Extract exactly the range of lines bounded by the line containing "More parts follow." and the final line of the listing, both ends included, and no other lines.
[START OF Records provided]
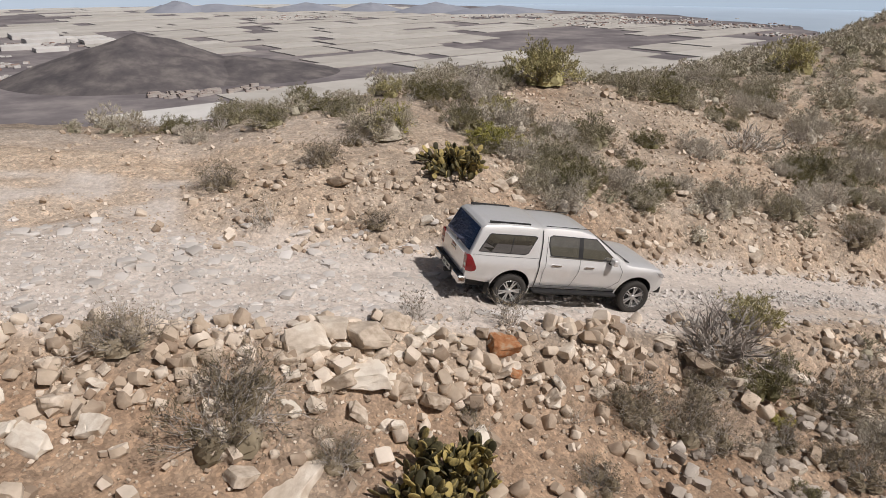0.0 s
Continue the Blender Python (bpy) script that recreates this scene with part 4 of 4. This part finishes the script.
    low = (-1.22, -0.80, -0.5, 0.0, 0.47, 0.51, 0.55, 0.80, 1.53, 2.34, 2.60, 3.56, 3.90)
    high = (-1.22, -0.84, -0.50, -0.10, 0.30, 0.43, 0.55, 0.80, 1.53, 2.34, 2.60, 3.52, 3.90)
    for ob in car.children_recursive:
        if ob.type == "MESH" and ob.parent.name[:5] != "wheel" and (ob.parent.parent is None or ob.parent.parent.name[:5] != "wheel"):
            for v in ob.data.vertices:
                k = min(1.0, max(0.0, (v.co.z - 0.92) / 0.2))
                v.co.x = (1 - k) * np.interp(v.co.x, knots, low) + k * np.interp(v.co.x, knots, high)
    part("cowl", block(2.70, 2.86, -0.72, 0.72, 1.13, 1.165, 0.01), M_BLACK, car)
    return car


def stand_car(x, y, heading):
    """The pose of a car whose rear axle is over x, y, on the ground's own slope."""
    c, s = math.cos(radians(heading)), math.sin(radians(heading))
    pts = [(x + c * a - s * b, y + s * a + c * b) for a, b in ((0, 0.8), (0, -0.8), (3.085, 0.8), (3.085, -0.8))]
    z = [float(height(*p)) for p in pts]
    ahead = Vector((3.085 * c, 3.085 * s, (z[2] + z[3] - z[0] - z[1]) / 2)).normalized()
    across = Vector((-1.6 * s, 1.6 * c, (z[0] + z[2] - z[1] - z[3]) / 2)).normalized()
    up = ahead.cross(across).normalized()
    across = up.cross(ahead)
    m = Matrix((ahead, across, up)).transposed().to_4x4()
    m.translation = (x, y, (z[0] + z[1]) / 2 - 0.012)
    return m


pickup(stand_car(0.65, 2.74, 0.5))


# ---- the plain far below ----
M_COVER = varied("greenhouse_cloth", [(0.2, (0.44, 0.415, 0.38)), (0.5, (0.53, 0.505, 0.465)), (0.8, (0.61, 0.585, 0.545))], 0.01, 0.8, by_object=0.35, spec=0.1)
M_WALLS = varied("whitewash", [(0.15, (0.33, 0.22, 0.18)), (0.4, (0.42, 0.38, 0.35)), (0.8, (0.66, 0.65, 0.63))], 0.05, 0.85, by_island=0.7, spec=0.1)
M_WHITE_HALL = varied("white_hall", [(0.2, (0.60, 0.585, 0.56)), (0.8, (0.76, 0.745, 0.72))], 0.02, 0.8, by_object=0.3, spec=0.1)
M_LAVA = varied("dark_cinder", [(0.3, (0.085, 0.08, 0.085)), (0.5, (0.135, 0.122, 0.124)), (0.7, (0.22, 0.20, 0.19))], 0.02, 0.95, grain=0.4, grain_scale=0.05, spec=0.1)
# distance haze is mixed into the base colour of the far hills
M_HAZED_HILL = varied("hazy_hill", [(0.3, (0.26, 0.28, 0.33)), (0.7, (0.33, 0.345, 0.39))], 0.01, 0.95, spec=0.1)
# the sea's base colour is paled to carry the haze over it
M_SEA = varied("sea_water", [(0.3, (0.43, 0.53, 0.64)), (0.7, (0.48, 0.58, 0.69))], 0.004, 0.5, spec=0.5)
# bright haze put in as emission on the backdrop; no lamp is there
M_HAZE_GLOW = varied("bright_haze", [(0.3, (0.1, 0.1, 0.1)), (0.7, (0.12, 0.12, 0.12))], 0.001, 1.0, spec=0.0)
M_HAZE_GLOW.node_tree.nodes["Principled BSDF"].inputs["Emission Color"].default_value = (0.50, 0.615, 0.74, 1)
M_HAZE_GLOW.node_tree.nodes["Principled BSDF"].inputs["Emission Strength"].default_value = 1.0


def boxes(name, rows, mat, label, category):
    """Many far blocks in one object; rows of x, y, length, depth, height, turn."""
    r = np.array(rows)
    c = np.array([(-0.5, -0.5, 0), (0.5, -0.5, 0), (0.5, 0.5, 0), (-0.5, 0.5, 0), (-0.5, -0.5, 1), (0.5, -0.5, 1), (0.5, 0.5, 1), (-0.5, 0.5, 1)])
    q = np.array([(4, 5, 6, 7), (0, 1, 5, 4), (1, 2, 6, 5), (2, 3, 7, 6), (3, 0, 4, 7)])
    P = c[None] * r[:, None, 2:5]
    ca, sa = np.cos(r[:, 5])[:, None], np.sin(r[:, 5])[:, None]
    X = P[..., 0] * ca - P[..., 1] * sa + r[:, None, 0]
    Y = P[..., 0] * sa + P[..., 1] * ca + r[:, None, 1]
    Z = P[..., 2] + PLAIN + 0.4
    F = q[None] + (np.arange(len(r)) * 8)[:, None, None]
    me = mesh_from(name, np.stack([X, Y, Z], -1).reshape(-1, 3), F.reshape(-1, 4), mat)
    return tagged(new(name, me), label, category, kind="stuff")


def block_house(name, row, mat, label, category, group):
    """One far building with a low ridged roof."""
    x, y, long, deep, tall, turn = row
    a, b = long / 2, deep / 2
    V = [(-a, -b, 0), (a, -b, 0), (a, b, 0), (-a, b, 0), (-a, -b, tall), (a, -b, tall), (a, b, tall), (-a, b, tall), (-a, 0, tall * 1.12), (a, 0, tall * 1.12)]
    F = [(4, 5, 9, 8), (8, 9, 6, 7), (0, 1, 5, 4), (1, 2, 6, 5), (2, 3, 7, 6), (3, 0, 4, 7)]
    ob = new(name, mesh_from(name, V, F, mat))
    ob.matrix_world = Matrix.LocRotScale((x, y, PLAIN + 0.3), Euler((0, 0, turn)), None)
    return tagged(ob, label, category, group)


def coast(y):
    """How far east the land reaches."""
    return np.interp(y, (500, 1500, 2100, 2560, 3300, 4300, 5650), (1750, 2000, 2120, 2270, 2230, 1500, 100)) + 45 * np.sin(np.asarray(y) / 130.0) + 25 * np.sin(np.asarray(y) / 41.0)


def in_sea(x, y):
    return x > coast(y)


def on_cone(x, y):
    return ((x + 250) / 400) ** 2 + ((y - 1900) / 380) ** 2 < 1


def greenhouses():
    rng = np.random.RandomState(77)
    turn, rows = 0.42, []
    v = -200.0
    while v < 4800:
        deep = rng.uniform(70, 190)
        u = -2600.0
        while u < 4200:
            wide = rng.uniform(90, 420)
            x, y = u * math.cos(turn) - v * math.sin(turn), u * math.sin(turn) + v * math.cos(turn)
            open_ground = wave(np.array(x), np.array(y), 1500, 91) < -0.55 or (x < -300 and y < 3000)
            if y > (1250 if x > -60 else 1420) and not in_sea(x + 330, y) and not on_cone(x - 120, y) and not on_cone(x + 200, y) and not open_ground and rng.uniform() < 0.94:
                rows.append((x, y, wide - rng.uniform(2, 9), deep - rng.uniform(2, 7), rng.uniform(1.8, 2.6), turn + rng.normal(0, 0.01)))
            u += wide
        v += deep
    for row in rows:
        block_house("greenhouse", row, M_COVER, "pale cloth-covered greenhouse on the coastal plain", "greenhouse", "greenhouses on the plain")


def town(name, spots, seed, label):
    rng = np.random.RandomState(seed)
    rows = []
    for x, y, spread, n in spots:
        for _ in range(n):
            rows.append((x + rng.normal(0, spread), y + rng.normal(0, spread * 0.6), rng.uniform(8, 22), rng.uniform(6, 11), rng.uniform(3, 6.5), rng.uniform(0.3, 0.6)))
    if len(rows) > 100:
        boxes(name, rows, M_WALLS, label, "buildings")
        return
    for row in rows:
        block_house(name, row, M_WALLS, label, "house", "houses of the village")


def mound(name, x, y, rx, ry, tall, mat, seed, label, peak=1.0):
    """A far hill: a cone with a rough ridge."""
    n, m = 64, 24
    a = np.linspace(0, 2 * np.pi, n, endpoint=False)[None]
    r = np.linspace(1, 0, m)[:, None] ** 0.9
    X, Y = x + rx * r * np.cos(a), y + ry * r * np.sin(a)
    h = (1 - r) ** peak
    Z = PLAIN - 2 + tall * h * (1 + 0.10 * wave(X, Y, rx * 0.6, seed)) + tall * 0.07 * wave(X, Y, rx * 0.2, seed + 1) * h * (1.3 - h)
    i = np.arange(n * m).reshape(m, n)
    j = np.roll(i, -1, 1)
    F = np.stack([i[:-1], j[:-1], j[1:], i[1:]], -1).reshape(-1, 4)
    tagged(new(name, mesh_from(name, np.stack([X, Y, Z + 0 * a], -1).reshape(-1, 3), F, mat, flat=False)), label, "hill", kind="structure")


greenhouses()
town("village_house", [(-95, 1560, 42, 52), (20, 1590, 30, 22)], 5, "white village house at the foot of a dark hill")
town("coast_town", [(-640, 2650, 90, 90), (-760, 2350, 60, 50), (-600, 2130, 45, 60), (-560, 1900, 40, 40), (330, 3700, 110, 60), (1700, 3250, 150, 190), (1950, 3000, 120, 150), (2080, 2700, 90, 110), (1500, 2950, 110, 60), (1300, 3500, 140, 60), (1990, 2300, 60, 50)], 6, "scattered white towns along the coast")
for row in ((-690, 2960, 150, 120, 14, 0.35), (-600, 2760, 150, 90, 14, 0.4), (-640, 2560, 110, 70, 13, 0.3), (-500, 2800, 130, 90, 12, 0.45), (-440, 2700, 100, 80, 12, 0.4), (-540, 2480, 90, 60, 11, 0.4), (-120, 1330, 240, 120, 5, 0.42)):
    block_house("packing_hall", row, M_WHITE_HALL, "large white flat-roofed hall on the coastal plain", "hall", "halls on the plain")
mound("dark_hill", -225, 1880, 310, 290, 100, M_LAVA, 15, "dark cinder cone rising from the plain", 0.95)
mound("low_dark_hill", 10, 1850, 250, 200, 44, M_LAVA, 16, "dark lower shoulder of the cinder hill", 0.9)
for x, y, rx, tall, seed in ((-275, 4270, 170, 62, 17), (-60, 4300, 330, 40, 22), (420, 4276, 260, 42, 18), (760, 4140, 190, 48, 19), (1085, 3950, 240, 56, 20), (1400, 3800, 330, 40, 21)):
    mound("hazy_hill", x, y, rx, 130, tall, M_HAZED_HILL, seed, "low hill near the coast, blue haze put into its colour", 0.8)


def sea():
    ys = np.linspace(-1500, 5650, 160)
    V, F = [], []
    for k, y in enumerate(ys):
        V += [(float(coast(y)), y, PLAIN + 1.2), (5650, y, PLAIN + 1.2)]
        if k:
            F.append((2 * k - 2, 2 * k - 1, 2 * k + 1, 2 * k))
    tagged(new("sea", mesh_from("sea", V, F, M_SEA)), "pale blue hazy sea beyond the coast", "sea", kind="structure")


sea()


def haze_backdrop():
    """A glowing wall added in place of the hazy far sea, closing the view at the horizon."""
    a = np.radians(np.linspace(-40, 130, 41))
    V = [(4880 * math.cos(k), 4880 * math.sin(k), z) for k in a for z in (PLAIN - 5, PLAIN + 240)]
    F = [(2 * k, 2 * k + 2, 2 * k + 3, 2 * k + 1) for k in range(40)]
    tagged(new("backdrop", mesh_from("backdrop", V, F, M_HAZE_GLOW)), "glowing pale blue backdrop standing in for the hazy far sea", "backdrop", kind="structure")


haze_backdrop()
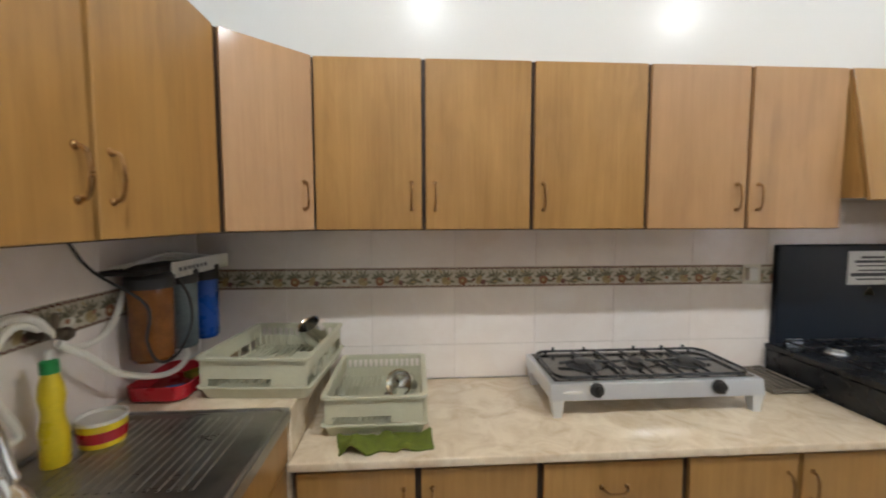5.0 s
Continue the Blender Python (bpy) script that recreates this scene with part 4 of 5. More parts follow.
solo("filter_cable", bm, BLACK_PLASTIC, "thin black cable hanging in front of the filter", "cable", smooth=True)
bm = bm_new()
tube(bm, [(0.0112, 2.165, 1.235), (0.085, 2.165, 1.235)], 0.014, 10, smooth=False)
tube(bm, [(0.065, 2.125, 1.240), (0.065, 2.205, 1.225)], 0.012, 10, smooth=False)
tube(bm, [(0.065, 2.165, 1.235), (0.070, 2.168, 1.285)], 0.009, 8, smooth=False)
lathe(bm, [(0.016, 0), (0.018, 0.012), (0.012, 0.022), (0, 0.023)], 12, pose(0.085, 2.165, 1.235, 0, 90, 0))
solo("hose_tap", bm, plain("tarnished_brass", (0.16, 0.13, 0.10), 0.4, 0.8, 0.3, 40), "small tarnished tap holding the white hoses", "tap", smooth=True)
yb = turned("cleaner_bottle", 0.100, 2.105, 0.9365, [("body", YELLOW, [(0.026, 0), (0.029, 0.006), (0.029, 0.085), (0.023, 0.115), (0.022, 0.135), (0.027, 0.165), (0.024, 0.195), (0.016, 0.222)], ""), ("cap", plain("bottle_green", (0.02, 0.28, 0.07), 0.35), [(0.019, 0.2225), (0.018, 0.250), (0.011, 0.254)], "green bottle cap"), ("spout", WHITE_PLASTIC, [(0.009, 0.2545), (0.007, 0.276), (0, 0.277)], "pale nozzle")], "yellow cleaning liquid bottle with a green cap", "bottle")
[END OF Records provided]
• Full output
Continue the Blender Python (bpy) script that recreates this scene with part 4 of 5. More parts follow.
solo("filter_cable", bm, BLACK_PLASTIC, "thin black cable hanging in front of the filter", "cable", smooth=True)
bm = bm_new()
tube(bm, [(0.0112, 2.165, 1.235), (0.085, 2.165, 1.235)], 0.014, 10, smooth=False)
tube(bm, [(0.065, 2.125, 1.240), (0.065, 2.205, 1.225)], 0.012, 10, smooth=False)
tube(bm, [(0.065, 2.165, 1.235), (0.070, 2.168, 1.285)], 0.009, 8, smooth=False)
lathe(bm, [(0.016, 0), (0.018, 0.012), (0.012, 0.022), (0, 0.023)], 12, pose(0.085, 2.165, 1.235, 0, 90, 0))
solo("hose_tap", bm, plain("tarnished_brass", (0.16, 0.13, 0.10), 0.4, 0.8, 0.3, 40), "small tarnished tap holding the white hoses", "tap", smooth=True)
yb = turned("cleaner_bottle", 0.100, 2.105, 0.9365, [("body", YELLOW, [(0.026, 0), (0.029, 0.006), (0.029, 0.085), (0.023, 0.115), (0.022, 0.135), (0.027, 0.165), (0.024, 0.195), (0.016, 0.222)], ""), ("cap", plain("bottle_green", (0.02, 0.28, 0.07), 0.35), [(0.019, 0.2225), (0.018, 0.250), (0.011, 0.254)], "green bottle cap"), ("spout", WHITE_PLASTIC, [(0.009, 0.2545), (0.007, 0.276), (0, 0.277)], "pale nozzle")], "yellow cleaning liquid bottle with a green cap", "bottle")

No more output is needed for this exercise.